Here is the sample code:-

class Foof{
final int size=3;
final int whuffie;

    Foof()
    {
        whuffie=42; 
    }

    public static void main(String [] args){
        Foof obj1 = new Foof();
        Foof obj2 = new Foof();

        obj1.size=53;    //compile time error
        System.out.println(obj1.size);
        obj2.whuffie=45; //compile time error
        System.out.println(obj2.whuffie);
    }
}

Error:-

ankit@stream:/home/Data/JAVA/practice/src/test.com/test-20121031_static_demystified$ javac Foof.java 
Foof.java:14: error: cannot assign a value to final variable size
obj1.size=53;    //compile time error
    ^
Foof.java:16: error: cannot assign a value to final variable whuffie
obj2.whuffie=45;
    ^
2 errors

So my question is, what is the point of having final instance variables if they can't have a different values per different instance. I mean if they have same value for each instance then why don't we declare them as class variable(static final class variable) as this would serve the same purpose and the we don't need to create objects in order to access them.


EDIT -1:-

class Foof{
    final int size=3;
    final int whuffie;

    Foof()
    {
        whuffie=42;
        size = 23;  //compile-time error.
    }

    public static void main(String [] args){
        Foof obj1 = new Foof();
        Foof obj2 = new Foof();

        //obj1.size=53;    
        System.out.println(obj1.size);
        //obj2.whuffie=45; 
        System.out.println(obj2.whuffie);
    }
}

Error:-

Foof.java:8: cannot assign a value to final variable size
size = 23;
^
1 error

According to the error, i can make out that first size is assigned a value =3 during object creation.

Was it helpful?

Solution

So my question is, what is the point of having final instance variables if they can't have a different values per different instance.

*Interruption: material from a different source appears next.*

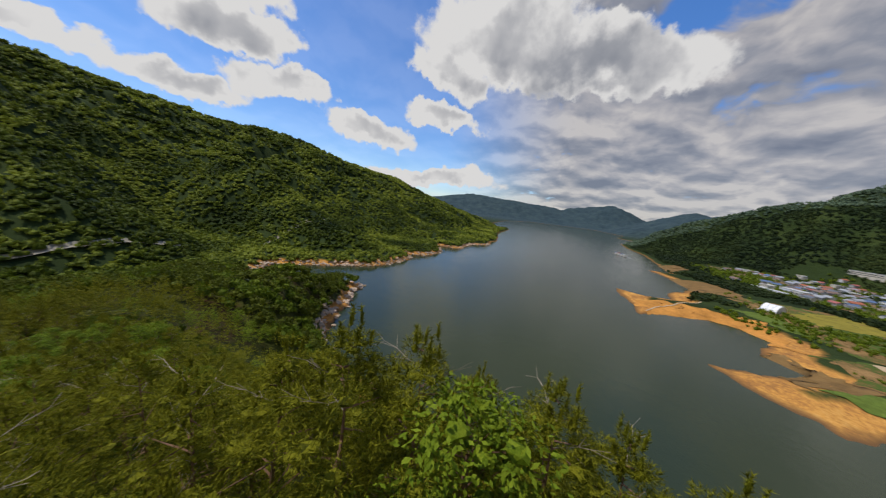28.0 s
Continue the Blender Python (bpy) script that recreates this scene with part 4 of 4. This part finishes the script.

They can, but those values can't be changed after creation. You can only assign values to final instance fields within instance variable initializers and constructors, and you must assign values to all instance fields that way.

Note that in your code here:

Foof()
{
    whuffie=42;  //compile time error
}

... the comment is incorrect. That assignment should be perfectly valid.

Final fields are useful for implementing immutability - which helps make it easy to reason about an object. For example, String is immutable, so if you validate a string and then keep a copy of the reference, you know that validation will still be correct later on.

Compare that with java.util.Date, where if you really want to have any faith in validation being useful, you need to create a defensive copy of the Date value and not provide the reference to any other code, in case it changes the underlying instant being represented.

OTHER TIPS

A final is final as soon as you asign a value to it. You can't change it later.

You can't modify a final variable after initializing on declaration or in the constructor(s).

Using the static keyword doesn't make it modifiable. It just means the final variable can be accessed through the class name or instance variable, the variable is still immutable.

Actually static and non static final variable are needs when we are creating any varible as a class specific then will declare it as static and if object level then will declare it as non static variable.

For example, We have a country as a class and and will have two data members of that class like timezone and gravity. we declred both of them as final, but timezone is object specific(timezone of every country is different but same throughout the country) and gravity is class specific(gravity of each country is same as earths gravity) so we are declared gravity as static final.

final variables are typically used to define things that should never change. You can write to it one time and then it is set forever.

You might use this in a constructor to set an ID for an object or something similar.

For final variables you can assign value only once. It is generally used in case where you don't want the values of variables to be changed later in your program.

Static variables only one instance is created per class, irrespective of number of objects of that class you create.